Flaming Embers…Friday Fictioneers.

Boat was the only way home. A huge fire storm had engulfed Ku’ring-gai National Park, and jumped across the M1 Motorway, burning out the trains and blocking all traffic in and out of Sydney.

Dave was trapped, just like millions of  nameless commuters jammed into this hellish sardine tin of burning embers.  Yet, like a bat out of hell, he had to get home. She’d never leave the house. Would rather go up in flames, than face her fear.

Dad’s dingy would never make it across the Hawkesbury, but he had to try. Only love could find a way now.


This has been another contribution to Friday Fictioneers hosted by Rochelle Wishoff Fields. This week’s PHOTO PROMPT © Fatima Fakier Deria. 

Bushfires are quite a normal, anticipated events, especially during a blazing Australian Summer. It is not uncommon for the M1 Motorway, the only main road North out of Sydney, to be closed due to bushfires and on such instances, the trains are likely to be down too leaving stranded commuters to crash out wherever they can for the night. My husband has been caught up in these closures, although our house is nowhere near the bush.

If you are wanting to read a first hand account of driving through such fires, Kimberley’s Bushfire Diary is worth checking out.

Best wishes,


35 thoughts on “Flaming Embers…Friday Fictioneers.

  1. Rowena Post author

    Thank you very much, Clare. There have been a few times in recent years where the bush fires were so bad that it looked like the whole Sydney was on fire. It was quite scary. We live a bit North of Sydney in what is greater Sydney and my husband has been caught out unable to get home from work. It has almost felt like the end of the world at such times.
    Best wishes,

  2. Dale

    I have to agree with Claire, that “hellish sardine tin of burning embers” is a great descriptive line…
    What a horrible situation to find oneself in.

  3. Jelli

    Wow, what a story…and from your personal note, I can only imagine it better. Wow! We used to burn off our tobacco fields every fall after harvest. It was a carefully controlled burn, but very smokey. I can’t even begin to imagine being in the middle of an uncontrolled forest/bush fire. So scary!

  4. Rowena Post author

    Thanks, Jelli. I haven’t been in the middle of one myself but there have been busfires fairly close to home but at a safe distance. We went up to photograph a controlled back burn during one of these fires and it was incredible. Must try and dig those photos up.

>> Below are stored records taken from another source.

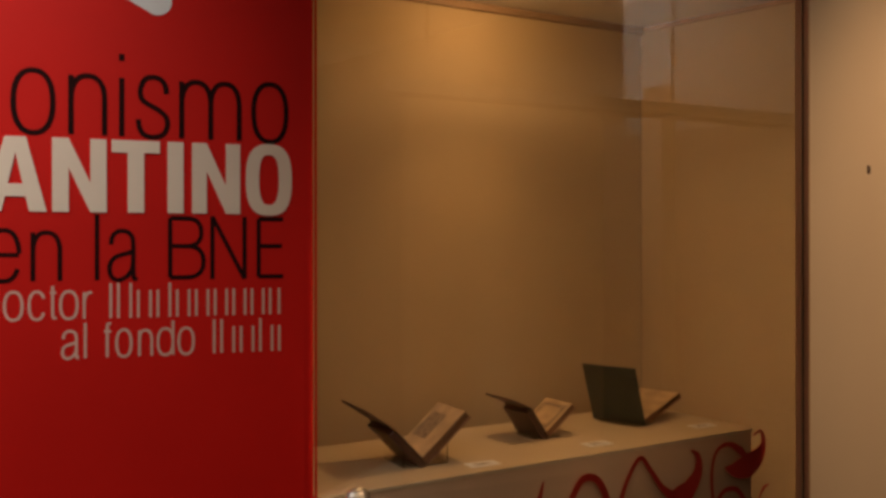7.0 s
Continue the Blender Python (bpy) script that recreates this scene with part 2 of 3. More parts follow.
def title_arc():
    outer = arc_points(1.705, 1.30, 1.640, 1.617, 60.5, 231, 90)
    outer = [(x, z - 0.052 * max(0.0, (x - 1.95) / 0.56) ** 2) for x, z in outer]
    inner = []
    for k in range(91):
        ang = 60.7 + (233 - 60.7) * k / 90
        a = 1.86 if ang < 90 else 1.065
        inner.append((1.531 + a * math.cos(radians(ang)), 1.307 + 1.477 * math.sin(radians(ang))))
    inner = [(x, z - 0.030 * max(0.0, (x - 1.90) / 0.54) ** 2) for x, z in inner]
    # rounded end of the stroke
    tip_o, tip_i = outer[0], inner[0]
    mx, mz = (tip_o[0] + tip_i[0]) / 2, (tip_o[1] + tip_i[1]) / 2
    dx, dz = tip_o[0] - mx, tip_o[1] - mz
    cap_o, cap_i = [], []
    for k in range(8):
        w = radians(90 * (8 - k) / 8)
        fx, fz = dz, -dx
        cap_o.append((mx + dx * math.cos(w) + fx * math.sin(w), mz + dz * math.cos(w) + fz * math.sin(w)))
        cap_i.append((mx - dx * math.cos(w) + fx * math.sin(w), mz - dz * math.cos(w) + fz * math.sin(w)))
    left = [(max(0.141, p[0]), max(0.02, p[1])) for p in cap_o + outer]
    right = [(max(0.142, p[0]), max(0.02, p[1])) for p in cap_i + inner]
    ob = thing("title_arc", "large white brush-stroke arc of vinyl on red wall", "wall graphic")
    seam_a = next(k for k in range(30, len(left)) if right[k][1] < 1.86)
    seam_b = next(k for k in range(30, len(left)) if right[k][1] < 0.98)
    for a, b, out in ((0, seam_a, 0.003), (seam_a, seam_b, 0.0026), (seam_b, len(left) - 1, 0.003)):
        part("vinyl_sheet", strip(left[a:b + 1], right[a:b + 1], 0.0, out), VINYL, ob)


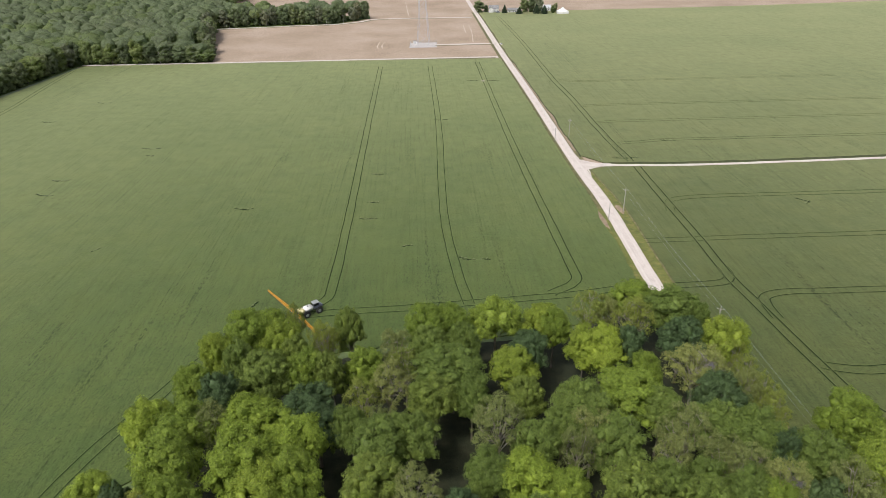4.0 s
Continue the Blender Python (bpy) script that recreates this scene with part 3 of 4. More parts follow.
structure(sheet("soil_field_beyond", [(700, -345), (905, -412), (1030, -376), (1117, -348), (1240, -310), (1900, -100), (2600, -900), (1500, -1500), (800, -900)], GROUND_Z + 0.1, 0, SOIL_PINK, ragged=1.5), "bare pinkish tilled field behind a far wood", "bare field")
structure(sheet("meadow_far", [(893, 546), (985, 555), (1038, 562), (1250, 598), (1700, 700), (1500, 900), (1030, 735), (900, 708), (830, 830), (782, 908)], GROUND_Z + 0.12, 0, CROP_EAST, ragged=1.0), "far green field", "crop field")


def patch(name, x, y, rx, ry, turn, z, material, label, category, bumpy=0.25, dome=0.0):
    """A rounded, uneven patch of ground cover."""
    bm = bmesh.new()
    c = bm.verts.new((0, 0, dome))
    rings = []
    for f in (0.4, 0.75, 1.0):
        ring = []
        for i in range(28):
            a = i / 28 * math.tau
            k = f * (1 + bumpy * noise.noise(Vector((math.cos(a) * 1.4 + x, math.sin(a) * 1.4 + y, f))))
            ring.append(bm.verts.new((math.cos(a) * rx * k, math.sin(a) * ry * k, dome * (1 - f * f) - (0.05 if f == 1 else 0))))
        rings.append(ring)
    for i in range(28):
        j = (i + 1) % 28
        bm.faces.new((c, rings[0][i], rings[0][j]))
        for a, b in zip(rings, rings[1:]):
            bm.faces.new((a[i], b[i], b[j], a[j]))
    ob = part(name, bm, material, smooth=True)
    ob.matrix_basis = pose(x, y, z, 0, 0, turn)
    return structure(ob, label, category)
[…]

The entire hill was on fire with gum trees and bushes in flames.
    Best wishes,

  5. Rowena Post author

    Thanks Lynn and thank you for pointing out the confusion. I hadn’t thought of that on a conscious level, but you’re right and it’s such a feature of such horrific natural disasters.
    Best wishes,

  6. Ellie Scott

    You’ve managed to capture such a desperate yet hopeless tone, and knowing that this happens often makes it all the more scary. Great piece.

  7. Fatima Fakier

    That line of “rather go up in flames, than face her fears” reflects our own resistance to facing our own fears so well. I hope he saves her, though it seems so bleak and unlikely.

  8. Rowena Post author

    I think I’ll also go for your hurricanes as well and your alligators and rattle snakes over our salt water crocs and the fierce snake or Eastern Brown Snakes. Oops. I just wound my husband up about our deadly snakes and his face lit up and he was very animated.
    Best wishes,

  9. 4963andypop

    Yes, Australia sounds like a dry Florida on steroids.:)

    My Dad has actually been to Australia several times, and got his PhD there(we stayed home in Minnesota.) The last time, my mom, who was very well-traveled, went along and she told stories of encountering very large lizards, and said there were too many poisonous snakes to count.

    It looks lovely anyway and I would love to go someday. I’m quite fond of several Australian shows. The one that comes to mind is Dr. Blake mysteries.

    Funny image of being “wound up” by snakes. Snakes are usually winding their way somewhere, and often up.